Лиля и ее приятели-студенты сидели с открытыми от удивления ртами: перед ними происходила научная казнь уважаемого ими декана. Студенты получили наглядный урок предвзятости, несправедливости и научной беспринципности. Виктор Касовский шепнул:
— Если бы они могли, они сожгли бы Жухоницкого на костре, как инквизиция сожгла Джордано Бруно.
Лиля поразилась этой мысли, а Римма парировала:
— Подожди еще немного — они начнут сжигать.
Потом прочли результаты тайного голосования: кроме одного, все проголосовали «против». Наступила полная тишина — диссертацию провалили. Жухоницкий сидел с опущенной головой. Бабичев бодрой походкой прошел мимо своей жертвы.
У Лили в глазах стояли слезы, она бы и расплакалась, если бы не такая жуткая тишина. Девушка молча вышла из аудитории, букет цветов остался лежать на скамейке.
Когда Мария пришла домой, Лиля сидела заплаканная.
— Что случилось?
— Мам, они провалили его диссертацию.
— Провалили?
— Да. И знаешь почему? Потому что он беспартийный и еврей.
Мария закусила губу и подсела к Лиле. Перед ней опять мелькнул образ веселого парня Миши.
* * *
Через несколько дней в институте был вывешен приказ: «Доцент М. С. Жухоницкий отстранен от обязанностей декана, на его место назначен С. И. Бабичев». Атмосфера в деканате сразу изменилась, стала сугубо официальной и холодной, студенты боялись заходить туда лишний раз. Новый декан Бабичев вызвал к себе доцента Жухоницкого. Студенты узнали, что он пришел в отнятый у него кабинет, и собрались перед дверью, чтобы выразить бывшему декану свою солидарность и признательность.

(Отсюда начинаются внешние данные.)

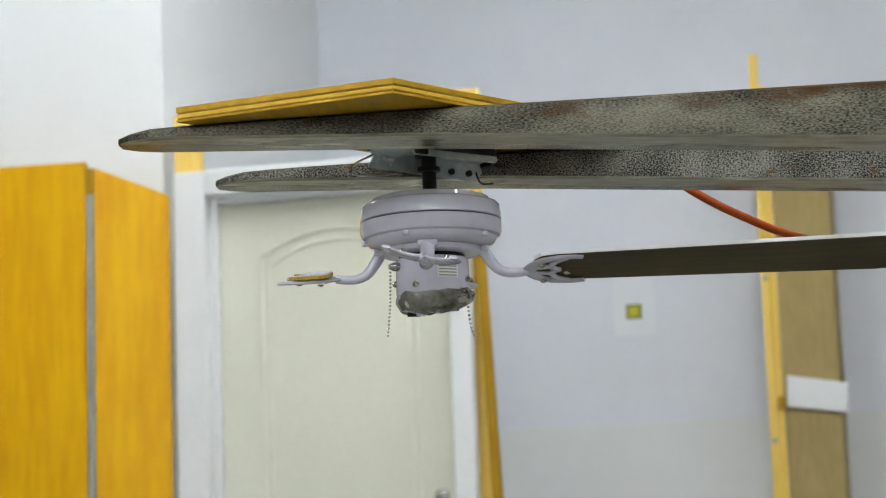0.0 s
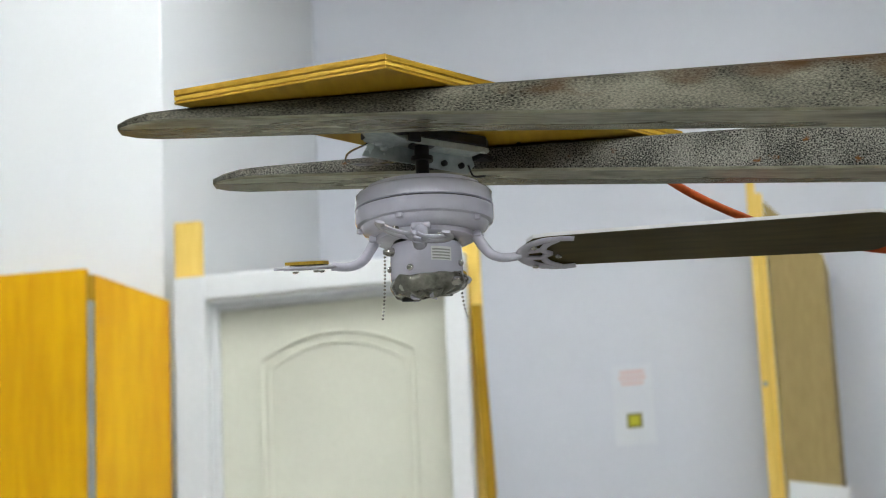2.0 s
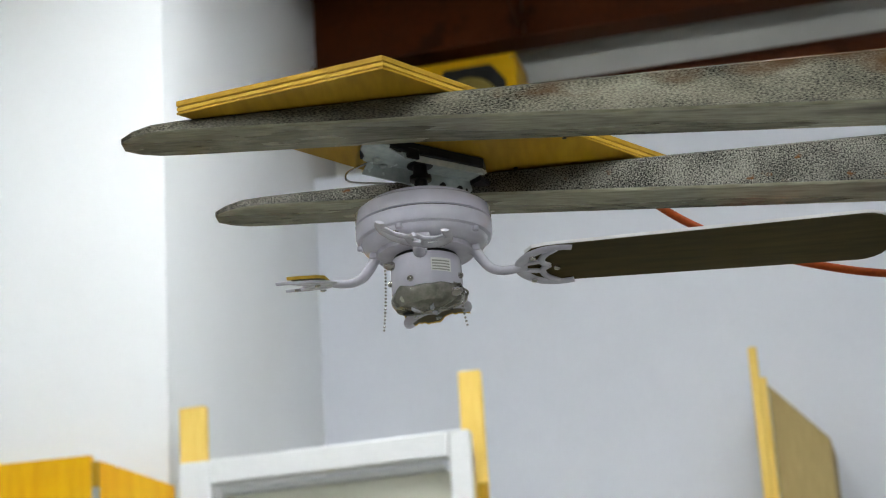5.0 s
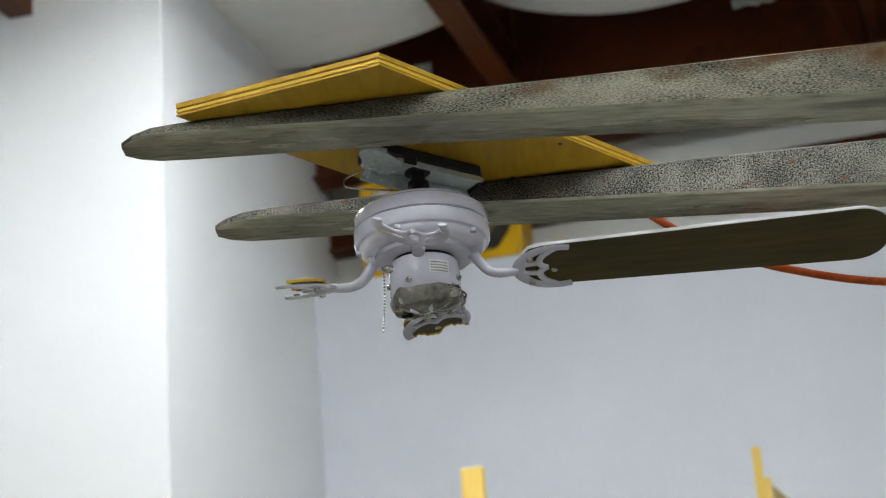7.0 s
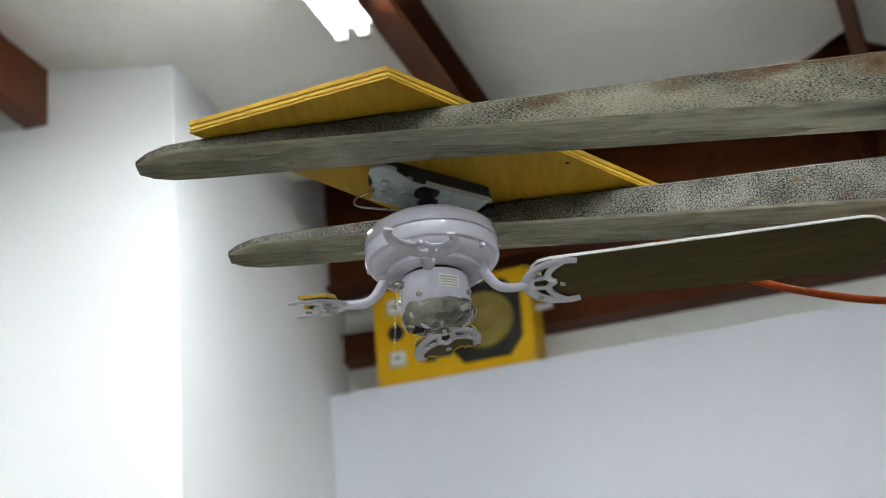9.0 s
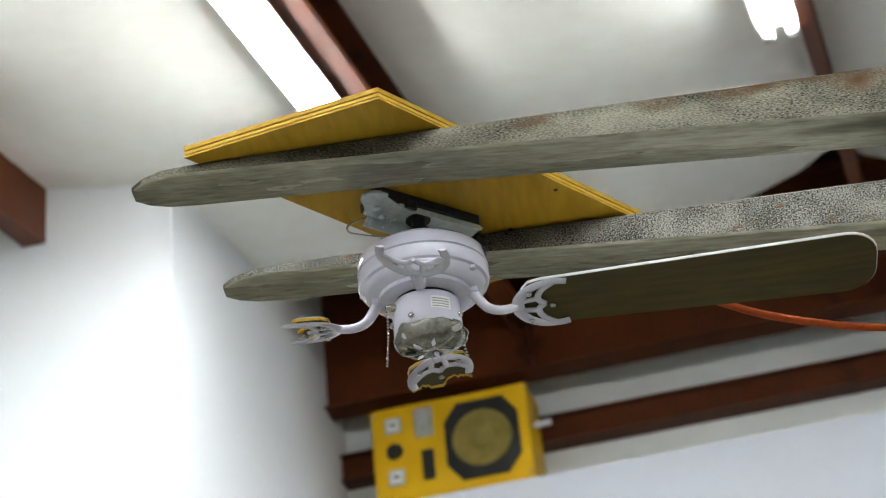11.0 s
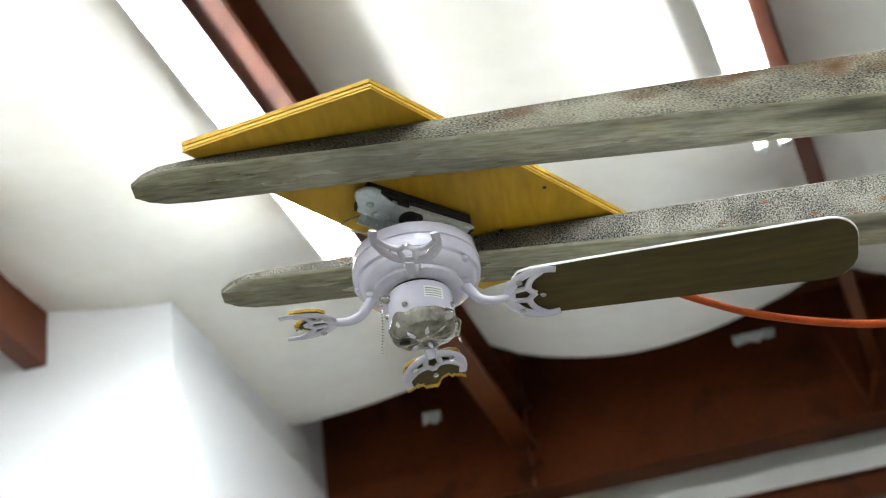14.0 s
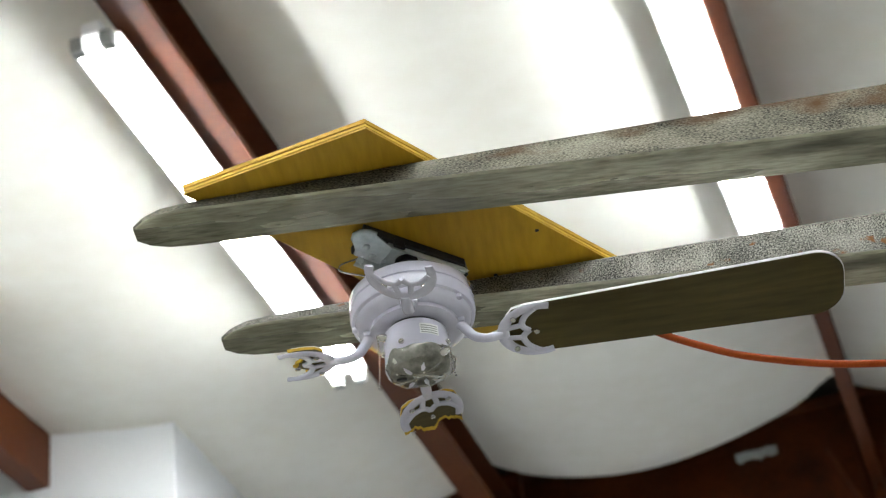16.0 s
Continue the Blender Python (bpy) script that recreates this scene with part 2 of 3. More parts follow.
def glide(points, n=8):
    """A smooth curve through points."""
    pts = [Vector(p) for p in points]
    out = []
    for i in range(len(pts) - 1):
        a, b, c, d = pts[max(i - 1, 0)], pts[i], pts[i + 1], pts[min(i + 2, len(pts) - 1)]
        for k in range(n):
            t = k / n
            out.append(0.5 * ((2 * b) + (c - a) * t + (2 * a - 5 * b + 4 * c - d) * t * t + (3 * b - a - 3 * c + d) * t ** 3))
    return out + [pts[-1]]


# ---- the hall: floor, walls, ceiling ----
setting("floor", block(-4, 7, -26, 3.2, FLOOR - 0.15, FLOOR), CONCRETE, "grey concrete workshop floor", "floor")
BACK = 2.29
LEDGE = 4.50
setting("wall_north", block(-0.16, 7, BACK, 2.716, FLOOR, LEDGE), WALL, "white painted partition wall with a deep ledge on top", "wall")
setting("wall_panel", block(-0.02, 6.99, BACK - 0.010, BACK - 0.001, FLOOR, 1.755, 0.002), LOWPAINT, "slightly warmer toned lower panel of the partition wall", "wall")
setting("wall_outer", block(-4, 7, 2.72, 3.15, FLOOR, 6.3), INSUL, "pale insulated outer wall above the partition", "wall")
# side and rear walls stand out of view, grey to keep shadows deep
setting("wall_west", block(-4.2, -4, -26, 3.15, FLOOR, 6.2), DIMWALL, "unseen side wall of the hall, greyed to limit bounce light", "wall")
setting("wall_east", block(7, 7.2, -26, 3.15, FLOOR, 6.2), DIMWALL, "unseen side wall of the hall, greyed to limit bounce light", "wall")
setting("wall_south", block(-4, 7, -26.2, -26, FLOOR, 6.2), DIMWALL, "unseen rear wall of the hall, greyed to limit bounce light", "wall")
setting("wall_box", prism([(-4, 0.09), (-0.08, 0.09), (-0.150, 2.715), (-4, 2.715)], FLOOR, 5.99, 0.004), BOXWALL, "smooth white boxed-in corner reaching up to the ceiling", "wall")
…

Не предложив Жухоницкому сесть, Бабичев сухо сказал:
— Вы понимаете, что после неуспеха вашей диссертации вам нельзя оставаться доцентом на кафедре. Коммунистическая идеология не может допустить, чтобы преподавание вели люди, преклоняющиеся перед буржуазным Западом. Деканат и партийный комитет дают вам один месяц срока, чтобы вы подыскали себе другую работу. После этого вы напишете заявление об увольнении по собственному желанию. Если вы этого не сделаете, будете уволены за несоответствие должности и это будет записано в вашей трудовой книжке. Тогда вам трудно будет устроиться в Москве. Все.
Студенты, включая Лилю, стояли в коридоре у дверей деканата. Когда Жухоницкий вышел, они хотели подойти к нему, но застыли на месте — они не узнали его: вместо приветливого, улыбающегося, прямого и высокого человека мимо них прошел сгорбленный и постаревший страдалец, никого из них он не заметил, никому не улыбнулся.
Дома Лиля грустно рассказывала:
— Мам, декана Жухоницкого уволили. Мам, а меня не исключат из-за него?
— Почему ты так думаешь?
— Это ведь он меня зачислил в институт.
Мария поняла, что Лили коснулся страх, тот самый страх, который всегда жил в ней самой, который жил во всех. Так во второе поколение семьи Бергов переходила та неуверенность, от которой первое поколение хотело и не смогло избавить свой народ, — Лиля все больше становилась жертвой страха. Но надо было ее успокоить:
— Нет, доченька, успокойся: тебя не исключат. Ведь нигде не написано, что это сделал именно он.
— Мам, Боря Ламперт слышал по «Голосу Америки»: многих из наших профессоров арестовали.
— Да, милая моя, к сожалению, это правда.
— Но за что, за что, мам?!
— Не знаю… Ты меня не спрашивай, я сама ничего не понимаю.